Extracted entries:

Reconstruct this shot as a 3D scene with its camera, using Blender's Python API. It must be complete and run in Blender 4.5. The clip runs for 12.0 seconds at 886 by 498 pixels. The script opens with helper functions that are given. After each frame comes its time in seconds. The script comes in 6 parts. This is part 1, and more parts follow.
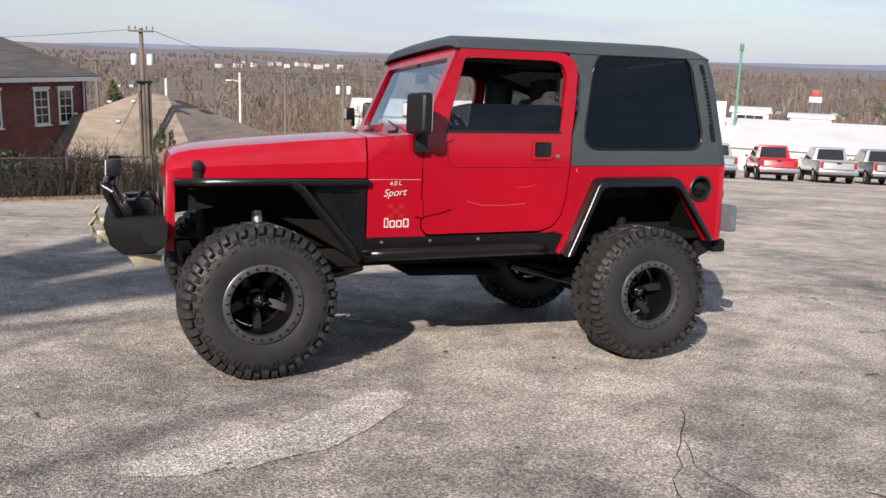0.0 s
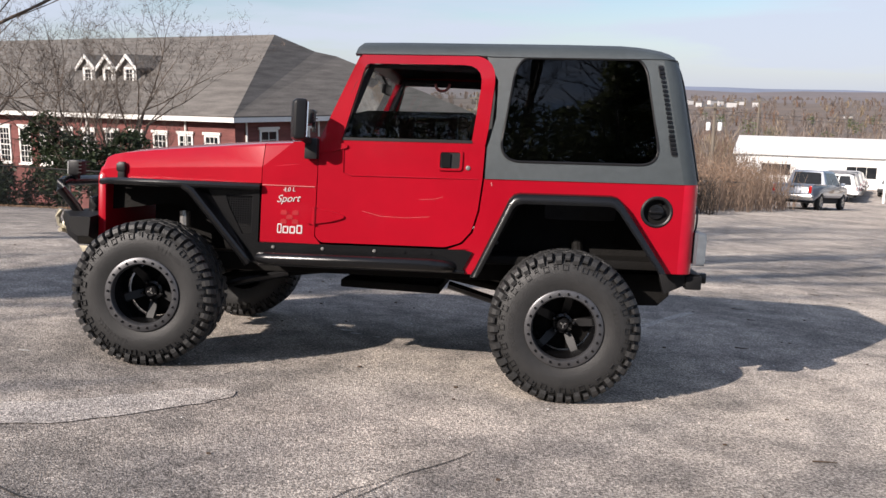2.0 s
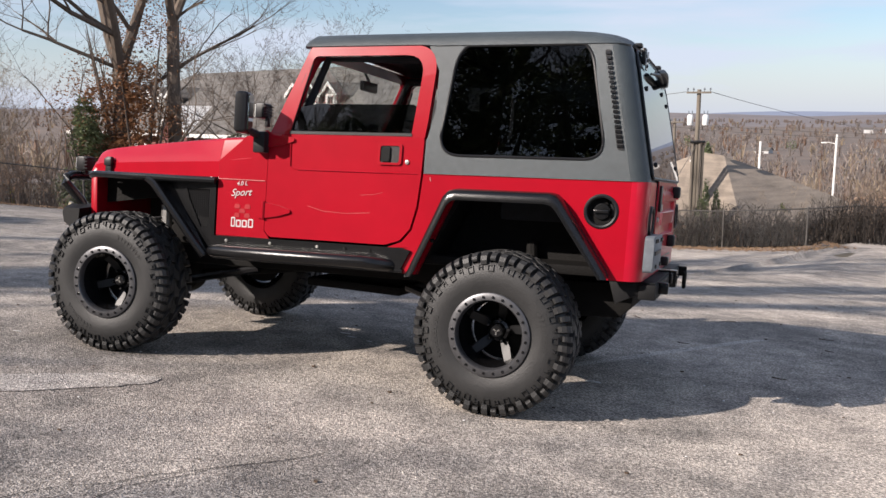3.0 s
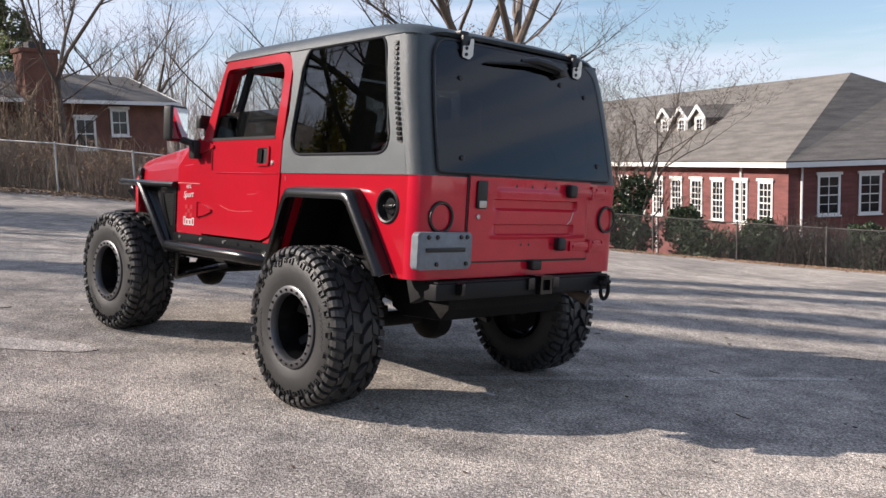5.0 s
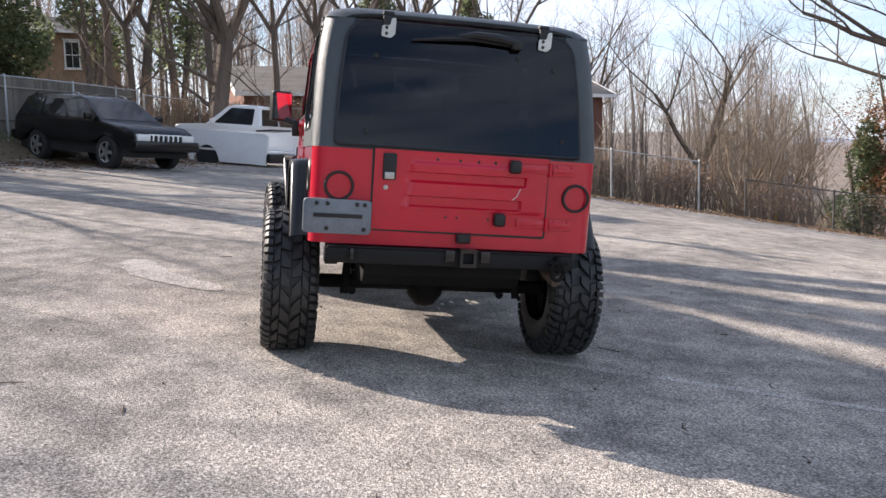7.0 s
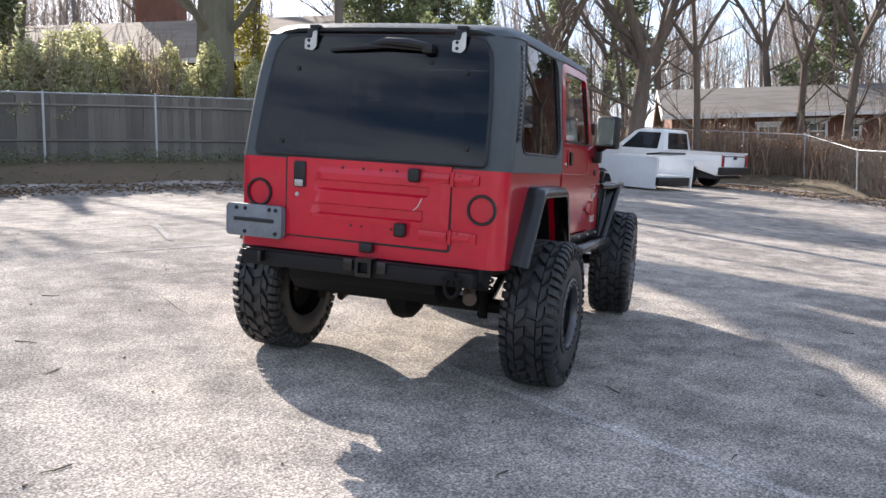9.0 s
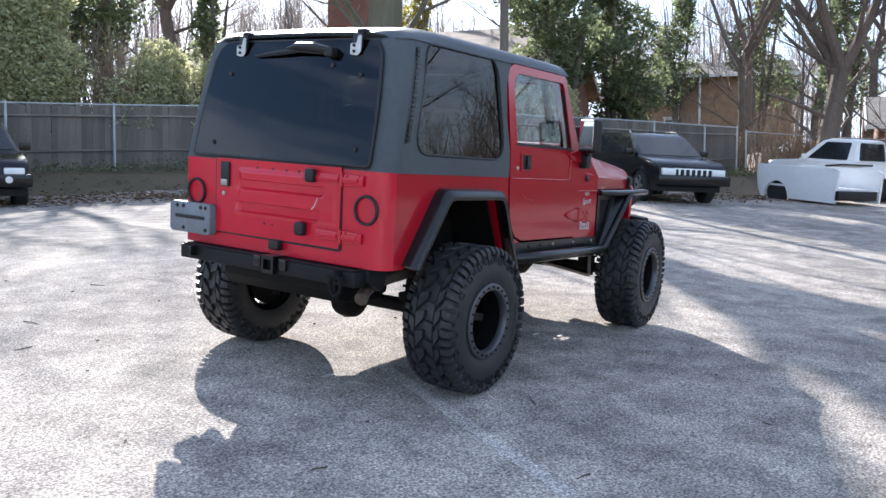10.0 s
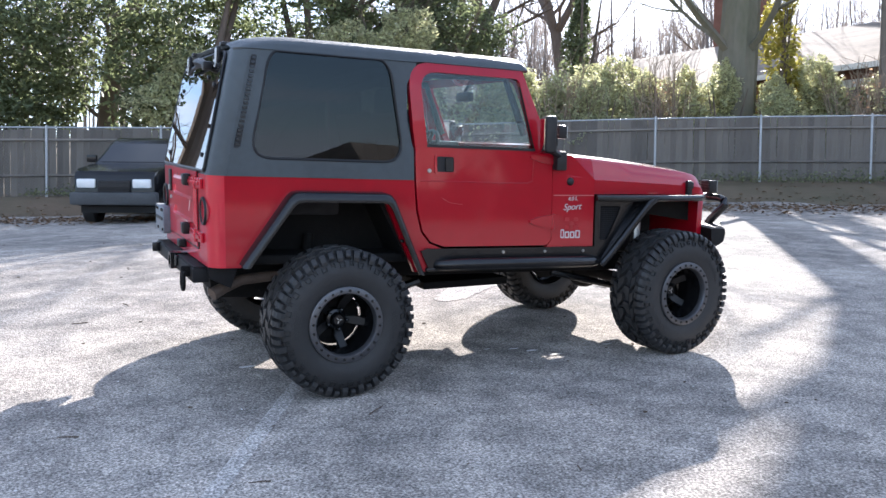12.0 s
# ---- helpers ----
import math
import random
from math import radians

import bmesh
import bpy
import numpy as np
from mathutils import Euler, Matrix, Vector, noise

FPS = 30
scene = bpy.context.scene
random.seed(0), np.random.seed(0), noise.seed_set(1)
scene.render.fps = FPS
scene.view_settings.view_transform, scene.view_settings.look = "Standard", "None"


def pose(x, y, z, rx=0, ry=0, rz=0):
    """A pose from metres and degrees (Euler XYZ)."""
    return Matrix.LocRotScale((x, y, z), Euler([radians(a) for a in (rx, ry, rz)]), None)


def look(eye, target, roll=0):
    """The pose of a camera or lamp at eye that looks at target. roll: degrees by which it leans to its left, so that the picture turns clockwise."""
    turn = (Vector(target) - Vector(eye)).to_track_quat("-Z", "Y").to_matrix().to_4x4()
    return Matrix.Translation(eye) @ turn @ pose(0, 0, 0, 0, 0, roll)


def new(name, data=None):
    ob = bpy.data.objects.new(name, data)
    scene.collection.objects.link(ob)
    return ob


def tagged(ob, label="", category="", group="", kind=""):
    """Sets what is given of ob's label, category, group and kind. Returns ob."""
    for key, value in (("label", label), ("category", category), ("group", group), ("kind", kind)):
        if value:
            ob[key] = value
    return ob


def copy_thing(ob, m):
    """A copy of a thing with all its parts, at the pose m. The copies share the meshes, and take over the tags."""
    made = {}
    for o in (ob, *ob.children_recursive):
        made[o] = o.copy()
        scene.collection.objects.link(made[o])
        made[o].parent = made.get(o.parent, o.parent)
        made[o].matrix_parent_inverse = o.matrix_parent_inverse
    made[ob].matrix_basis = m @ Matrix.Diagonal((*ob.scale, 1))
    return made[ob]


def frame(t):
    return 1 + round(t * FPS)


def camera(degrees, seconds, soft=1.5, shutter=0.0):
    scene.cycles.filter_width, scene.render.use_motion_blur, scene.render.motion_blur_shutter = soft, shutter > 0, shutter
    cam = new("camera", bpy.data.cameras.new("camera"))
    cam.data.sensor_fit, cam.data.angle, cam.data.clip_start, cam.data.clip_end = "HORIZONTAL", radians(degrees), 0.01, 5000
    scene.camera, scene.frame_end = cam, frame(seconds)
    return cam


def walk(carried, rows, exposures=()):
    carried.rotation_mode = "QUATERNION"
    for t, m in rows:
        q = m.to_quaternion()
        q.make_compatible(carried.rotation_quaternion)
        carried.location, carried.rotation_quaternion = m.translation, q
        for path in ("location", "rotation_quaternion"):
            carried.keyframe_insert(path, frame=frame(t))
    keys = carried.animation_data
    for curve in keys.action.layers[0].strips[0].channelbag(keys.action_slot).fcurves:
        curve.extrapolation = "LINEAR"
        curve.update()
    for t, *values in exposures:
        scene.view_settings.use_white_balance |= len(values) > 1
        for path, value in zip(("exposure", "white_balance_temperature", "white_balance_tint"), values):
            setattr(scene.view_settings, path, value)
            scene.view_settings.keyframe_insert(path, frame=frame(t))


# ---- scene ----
cam = camera(53.9, 12.0)
PATH = [
    (0, (-1.796, -5.406, 1.823), (-1.122, -3.571, 1.398), 1.8),
    (0.5, (-1.111, -5.57, 1.804), (-0.655, -3.666, 1.395), 1.4),
    (1, (-0.387, -5.656, 1.771), (-0.151, -3.71, 1.374), 1.0),
    (1.5, (0.305, -5.626, 1.741), (0.327, -3.662, 1.362), 0.8),
    (2, (1.057, -5.536, 1.698), (0.839, -3.58, 1.339), 0.7),
    (2.5, (1.744, -5.288, 1.618), (1.293, -3.368, 1.288), 0.5),
    (3, (2.452, -4.987, 1.517), (1.763, -3.134, 1.215), 0.3),
    (3.5, (3.067, -4.614, 1.456), (2.161, -2.852, 1.187), -0.1),
    (4, (3.735, -4.247, 1.390), (0.403, 0.690, 0.663), -0.6),
    (4.5, (4.380, -3.817, 1.346), (0.486, 0.697, 0.660), -1.2),
    (5, (4.950, -3.320, 1.313), (0.537, 0.688, 0.639), -1.7),
    (5.5, (5.393, -2.754, 1.276), (3.761, -1.621, 1.05), -1.8),
    (6, (5.823, -2.188, 1.235), (4.051, -1.288, 1.011), -1.5),
    (6.5, (6.117, -1.549, 1.192), (4.236, -0.907, 0.968), -1.2),
    (7, (6.399, -0.904, 1.144), (0.542, 0.228, 0.501), -1.2),
    (7.5, (6.519, -0.195, 1.089), (0.557, 0.116, 0.496), -1.5),
    (8, (6.477, 0.550, 1.040), (0.523, 0.037, 0.505), -1.7),
    (8.5, (6.272, 1.302, 1.007), (4.328, 0.864, 0.847), -1.5),
    (9, (6.011, 2.041, 0.999), (4.144, 1.335, 0.863), -0.7),
    (9.5, (5.698, 2.793, 0.963), (3.939, 1.849, 0.842), -0.0),
    (10, (5.268, 3.484, 0.934), (3.626, 2.348, 0.828), 0.2),
    (10.5, (4.764, 4.121, 0.915), (3.269, 2.795, 0.825), 0.4),
    (11, (4.174, 4.647, 0.896), (2.856, 3.145, 0.815), 0.5),
    (11.5, (3.533, 5.108, 0.889), (2.423, 3.446, 0.812), 0.6),
    (12, (2.807, 5.446, 0.89), (1.93, 3.651, 0.811), 0.7),
]
EXPOSURE = [(0.0, 0.53, 6500, 15), (3.5, 0.72, 6500, 15), (5.5, 0.96, 6500, 15), (6.5, 1.20, 6550, 15), (8.5, 1.54, 6600, 14), (9.5, 1.72, 6250, 13), (10.5, 1.92, 5850, 11), (11.5, 2.05, 5850, 11), (12.0, 2.03, 6000, 13)]
walk(cam, [(t, look(eye, target, roll)) for t, eye, target, roll in PATH], EXPOSURE)

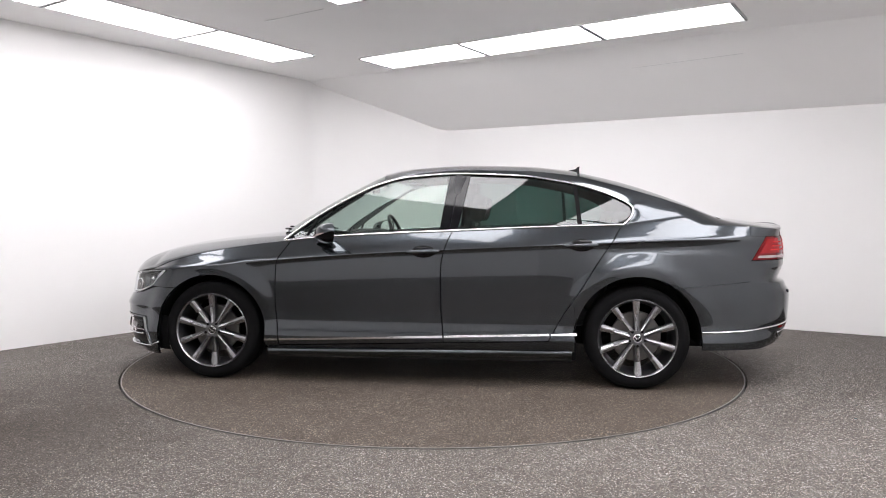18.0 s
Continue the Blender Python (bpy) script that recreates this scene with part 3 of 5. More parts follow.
def nose_edge(y):
    """The bonnet's front edge at y: over the grille in the middle, over the lamps further out."""
    x, z = 2.15, 0.690
    for _ in range(12):
        w = float(side_w(x, z))
        x = max(1.865, front_x0 + (float(nose(z)) - front_x0) * max(0.0, 1 - (y / w) ** 3) ** (1 / float(nose_n(z))))
        z = max(float(lamp_up(x)) + 0.005, 0.685)
    return x, z


def bonnet():
    """A gently crowned middle between two creases that run from the screen's corners to the grille, falling off outside them."""
    half = np.concatenate([np.linspace(0, 0.5, 16), np.linspace(0.5, 0.98, 44)[1:], [1.0]])
    across_a = np.concatenate([-half[::-1], half[1:]])
    nb = 64
    g = np.zeros((len(across_a), nb, 3))
    foot = float(screen_base(1.0)) + 0.015
    tip = float(side_y(1.865, belt(1.865) - 0.002)) - 0.0025
    for i, a in enumerate(across_a):
        aa = abs(float(a))
        xb = float(screen_base(aa)) + 0.015
        xf, zf = nose_edge(aa * tip)
        z1 = 0.0
        column = []
        for b in 1 - (1 - np.linspace(0, 1, nb)) ** 1.5:
            b = float(b)
            x = xb + (xf - xb) * b
            mid = float(bonnet_mid(1.12 + 1.07 * b))
            rim = float(belt(foot + (1.865 - foot) * b))
            ac, e = 0.84 - 0.19 * b, 0.022
            over = (aa - ac + math.sqrt((aa - ac) ** 2 + e * e)) / 2
            full = (1 - ac + math.sqrt((1 - ac) ** 2 + e * e)) / 2
            f = 0.46 * aa * aa + 0.54 * (over / full) ** 1.08
            z1 = mid + (rim - mid) * f
            yE = float(side_y(min(x, 1.865), belt(min(x, 1.865)) - 0.002)) - 0.0025
            column.append((x, a * yE, z1, b))
        for j, (x, y, z, b) in enumerate(column):
            g[i, j] = (x, y, z + (zf - z1) * b ** 6 * (1 - aa ** 12))
    return sheet("bonnet", g, MAT_PAINT, car, "long sculpted grey bonnet with two long creases")


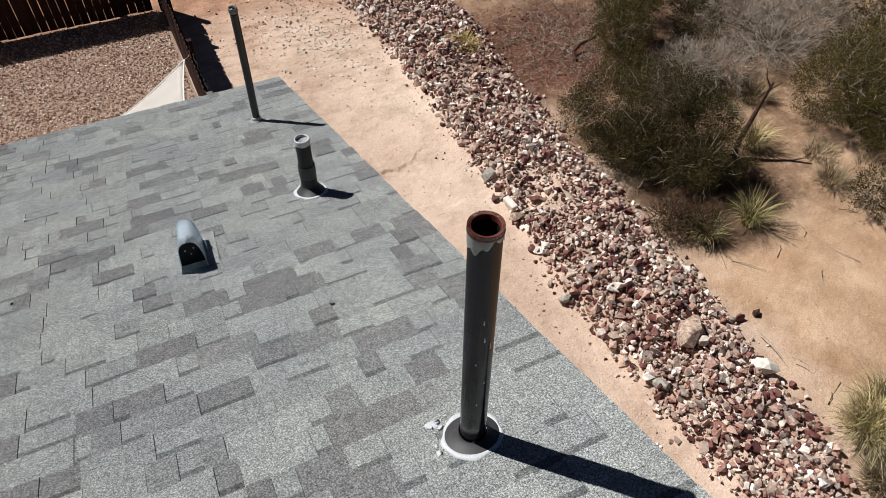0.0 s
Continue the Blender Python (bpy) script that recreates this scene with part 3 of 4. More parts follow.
tall = empty("vent_pipe", pose(0.583, 0.787, roof_z(0.787)), "tall black plastic vent pipe with rusty mesh over its open top", "vent pipe", "roof pipes")
TALL = 1.03
shaft = part("pipe", hollow(0.0445, -0.05, TALL, 0.006, 48), ABS, tall, smooth=True)
part("inner_wall", lathe([(0.038, TALL - 0.005), (0.038, TALL - 0.6), (0.001, TALL - 0.6)], 32), INSIDE, tall)
boot(tall, 0.0455, 0.112, 0.045, RUBBER, SEALANT, "smeared white sealant", 2)


def wire_ring(r, z0, z1, rows, cols, thick, sag):
    """Crossing wires of hardware cloth wrapped round the pipe's lip."""
    bm = bmesh.new()
    for s in (1, -1):
        for k in range(cols):
            pts = []
            for q in range(rows):
                f = q / (rows - 1)
                a = 2 * math.pi * (k / cols) + s * 0.5 * f
                lo = sag * (0.5 + 0.5 * math.sin(a * 2 + 1.0)) + 0.006 * math.sin(a * 9)
                pts.append((r * math.cos(a), r * math.sin(a), z1 - (z1 - z0) * f * (0.35 + 0.65 * lo / max(sag, 1e-6))))
            tube(bm, pts, [thick] * len(pts), 4)
    return bm


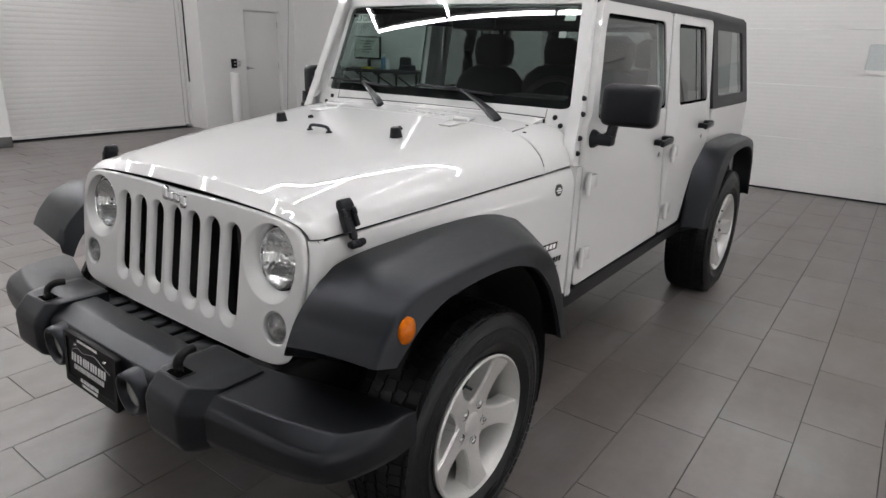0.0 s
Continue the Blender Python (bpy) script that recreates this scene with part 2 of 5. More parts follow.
def box(bm, c, s, bevel=0.0, m=None, seg=2):
    """A box with centre c and size s, its edges rounded by bevel, turned by m."""
    r = bmesh.ops.create_cube(bm, size=1.0)
    vs = r["verts"]
    for v in vs:
        v.co = Vector((v.co.x * s[0], v.co.y * s[1], v.co.z * s[2]))
    if bevel:
        es = list({e for v in vs for e in v.link_edges})
        g = bmesh.ops.bevel(bm, geom=es, offset=bevel, segments=seg, affect="EDGES", profile=0.5)
        vs = list({v for f in g["faces"] for v in f.verts} | {v for v in vs if v.is_valid})
    for v in vs:
        v.co = (m @ v.co if m else v.co) + Vector(c)
    return vs


def turn(rx=0, ry=0, rz=0):
    return Euler((radians(rx), radians(ry), radians(rz))).to_matrix()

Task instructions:
Copy out only the lines above from the one with "# ---- helpers" to the one with "shutter > 0, shutter", inclusive, exactly as they stand.

Response below:
# ---- helpers ----
import math
import random
from math import radians

import bmesh
import bpy
import numpy as np
from mathutils import Euler, Matrix, Vector, noise

FPS = 30
scene = bpy.context.scene
random.seed(0), np.random.seed(0), noise.seed_set(1)
scene.render.fps = FPS
scene.view_settings.view_transform, scene.view_settings.look = "Standard", "None"


def pose(x, y, z, rx=0, ry=0, rz=0):
    """A pose from metres and degrees (Euler XYZ)."""
    return Matrix.LocRotScale((x, y, z), Euler([radians(a) for a in (rx, ry, rz)]), None)


def look(eye, target, roll=0):
    """The pose of a camera or lamp at eye that looks at target. roll: degrees by which it leans to its left, so that the picture turns clockwise."""
    turn = (Vector(target) - Vector(eye)).to_track_quat("-Z", "Y").to_matrix().to_4x4()
    return Matrix.Translation(eye) @ turn @ pose(0, 0, 0, 0, 0, roll)


def new(name, data=None):
    ob = bpy.data.objects.new(name, data)
    scene.collection.objects.link(ob)
    return ob


def tagged(ob, label="", category="", group="", kind=""):
    """Sets what is given of ob's label, category, group and kind. Returns ob."""
    for key, value in (("label", label), ("category", category), ("group", group), ("kind", kind)):
        if value:
            ob[key] = value
    return ob


def copy_thing(ob, m):
    """A copy of a thing with all its parts, at the pose m. The copies share the meshes, and take over the tags."""
    made = {}
    for o in (ob, *ob.children_recursive):
        made[o] = o.copy()
        scene.collection.objects.link(made[o])
        made[o].parent = made.get(o.parent, o.parent)
        made[o].matrix_parent_inverse = o.matrix_parent_inverse
    made[ob].matrix_basis = m @ Matrix.Diagonal((*ob.scale, 1))
    return made[ob]


def frame(t):
    return 1 + round(t * FPS)


def camera(degrees, seconds, soft=1.5, shutter=0.0):
    scene.cycles.filter_width, scene.render.use_motion_blur, scene.render.motion_blur_shutter = soft, shutter > 0, shutter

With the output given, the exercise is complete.